1960年代を垂水で過ごした私にとって、思い出の風景とは、見渡す限りの造成地です。
以前、イスラエルを訪れた時に見た、地肌むき出しの丘と、そこから見下ろす死海やガリラヤ湖の風景は、初めて訪れた土地とは思えない、親しみのあるものでした。
そこで拾った薄茶色の小石は、丁度、地中海地方のピタと呼ばれる平たいパンとそっくりの色形です。
「この石をパンに変えたらどうだ」と、悪魔がイエス様にささやきかけた誘惑の言葉も、イスラエルの石を見ればなるほどと思います。
しかし、色形が似ているということは判るのですが、誘惑の形が、なぜ石をパンに変えるということなのかはわかりませんでした。
つまり、単に空腹ということだけであれば、山を下りればよいわけですし、あるいは、悪魔の差し出すパンを食べてはどうだという誘惑の形もあり得たはずです。
人間にとっての誘惑は、自分で行うことができる範囲のことに限られると思います。
自分の力を超えた悪事は、想像をすることはあっても、なかなか誘惑とまではなりません。
凡人には「全世界の支配」とか、「石をパンに変える」といったことは、ちょっと大きすぎて、「自分であればつい誘いにのってしまうかも」という気にはならないのです。
誘惑
イエス様にとって、「もし神の子なら、これらの石がパンになるように命じたらどうだ。
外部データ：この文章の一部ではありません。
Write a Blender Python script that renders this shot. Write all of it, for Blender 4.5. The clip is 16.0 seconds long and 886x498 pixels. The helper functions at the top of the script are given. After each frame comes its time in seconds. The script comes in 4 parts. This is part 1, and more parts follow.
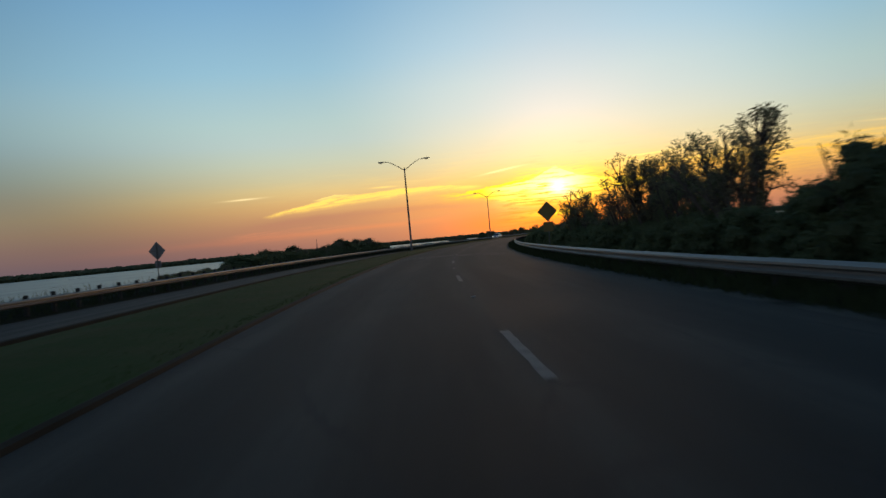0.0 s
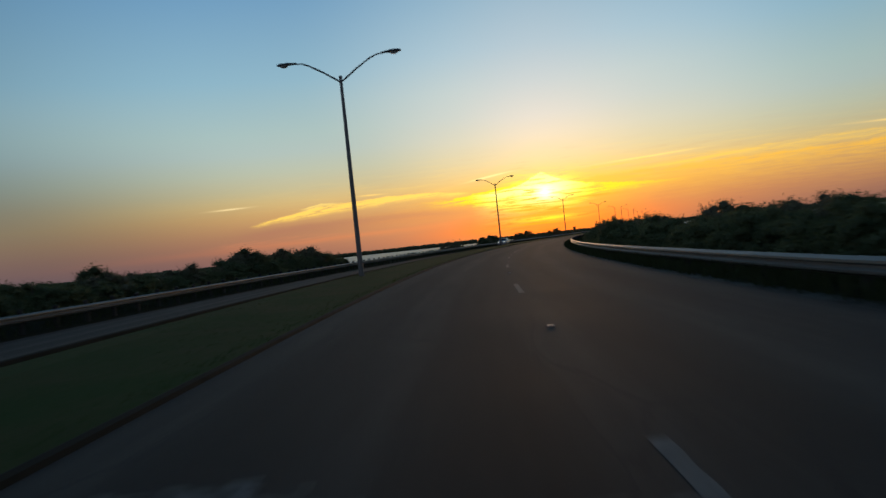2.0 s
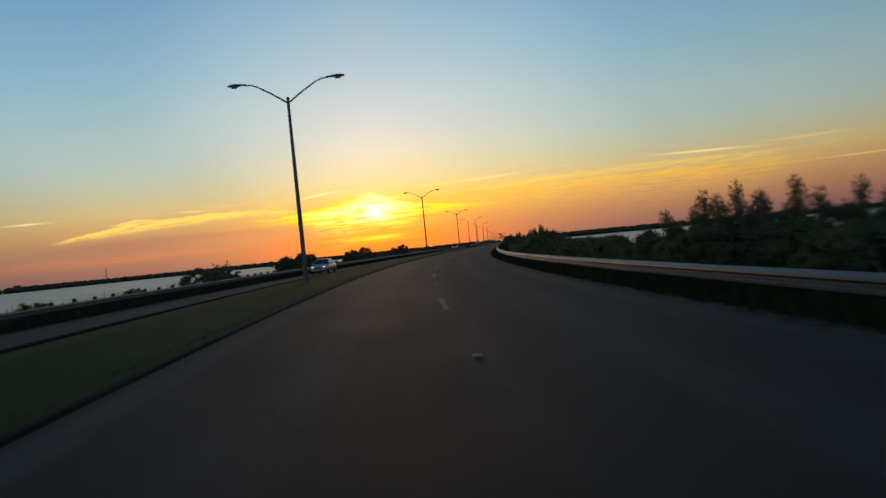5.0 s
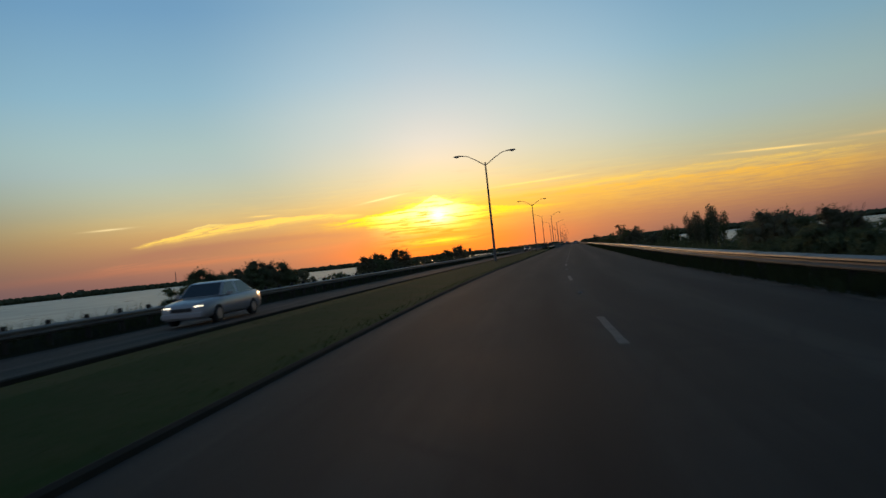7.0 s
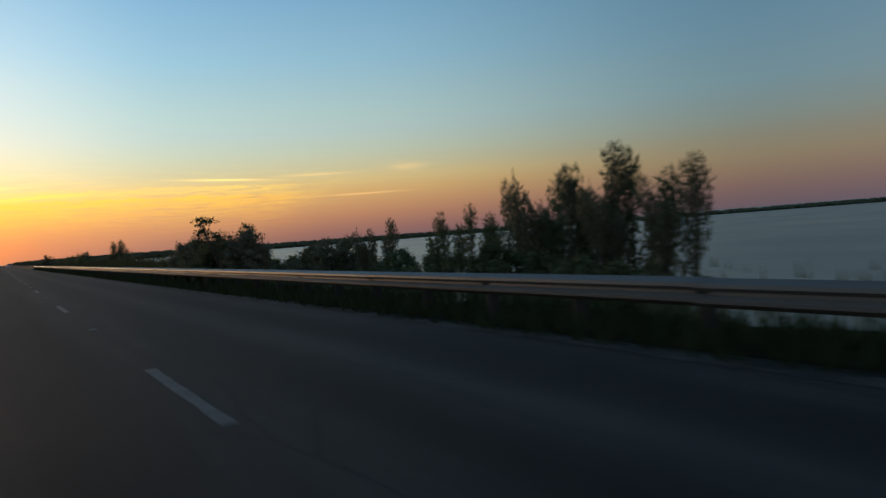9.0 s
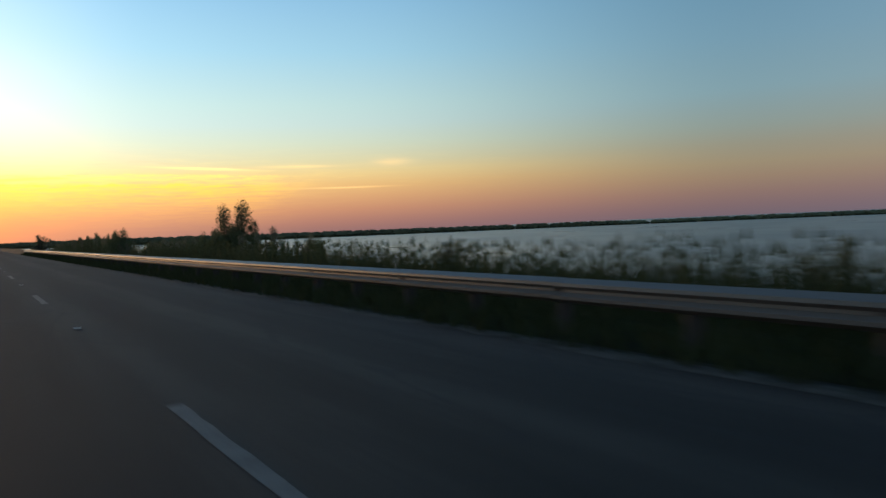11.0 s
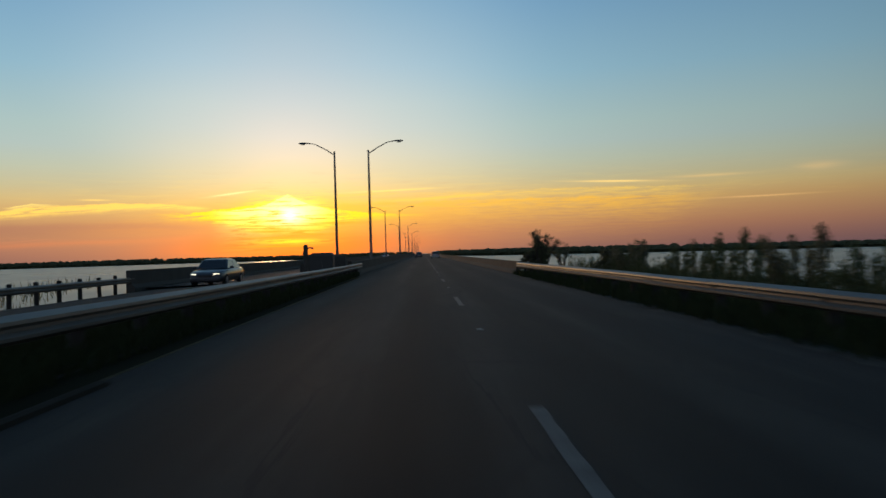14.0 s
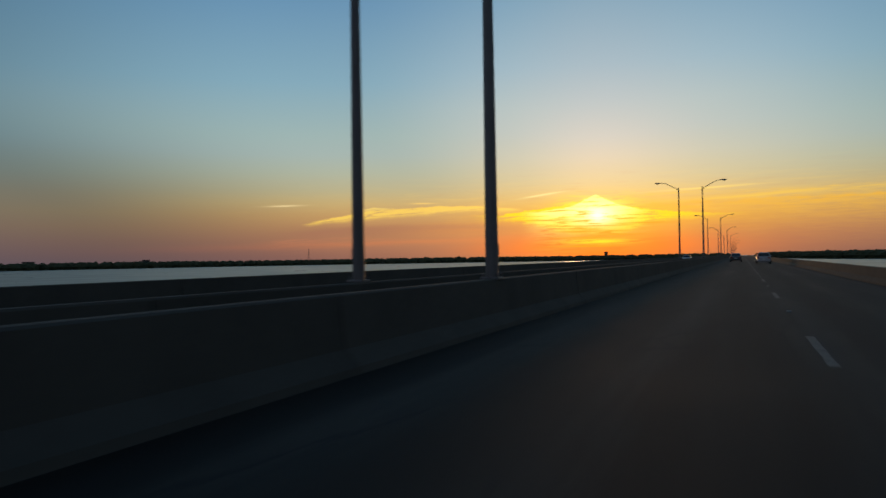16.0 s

」とか、「神殿の上から飛び降りたらどうだ。――天使たちは手であなたを支えると書いてある。」といった言葉が誘惑になるということは、それは人間が、抱いている救い主のイメージを反映しているからでしょう。
イエス様が救い主としての活動を始められようとする時になされたこの誘惑は、人間の側が、どのような救い主を待ち望んでいるかということに、大きく関係しているように思います。
悪魔の誘惑は、イエス様に対し「実際、人間が神に願うものは、いつの世も家内安全・商売繁盛といったものだ。おまえが神の子であれば、その力があるのだから、そういったものを作り出して、人間に与えればよい。そうすれば救い主として認め、素直に従うだろう。」と、誘惑しているわけです。
逆に言うと、人間に「パン」に代表される、健康の維持や、生活の安定といったものだけを、恵みとしてとらえさせ、そういったものを与えて頂くという関係でのみ、人間に神様を求めさせようとするのが、悪魔の誘惑です。
ただ、イエス様の方も、「パンなどはいらない。パンなどは恵みなどではない。」とは、お答えになりません。人間にとって、パンがいかに重要なものであるかをよく知っておられました。
「神の言葉で生きる」
このイエス様のお答えは、イスラエルの民がいよいよ約束の地に入ろうとするときに、モーセが語った言葉を、そのまま引用されたものです。
イスラエルの民も荒れ野で40年間、マナという天からのパンで養われました。パンも神様が与えて下さる確かな恵みです。
しかし神様はさらに大きな恵みの約束をなさっています。
「神の口から出る一つ一つの言葉で生きる」。それは、神様との交わりの内に生きることを許されているということです。
ただ、パンだけをもらって、独り生きていくのではなく、それぞれが神様にとっても大切な存在とされ、日々語りかけられているのだということを覚えたいと思います。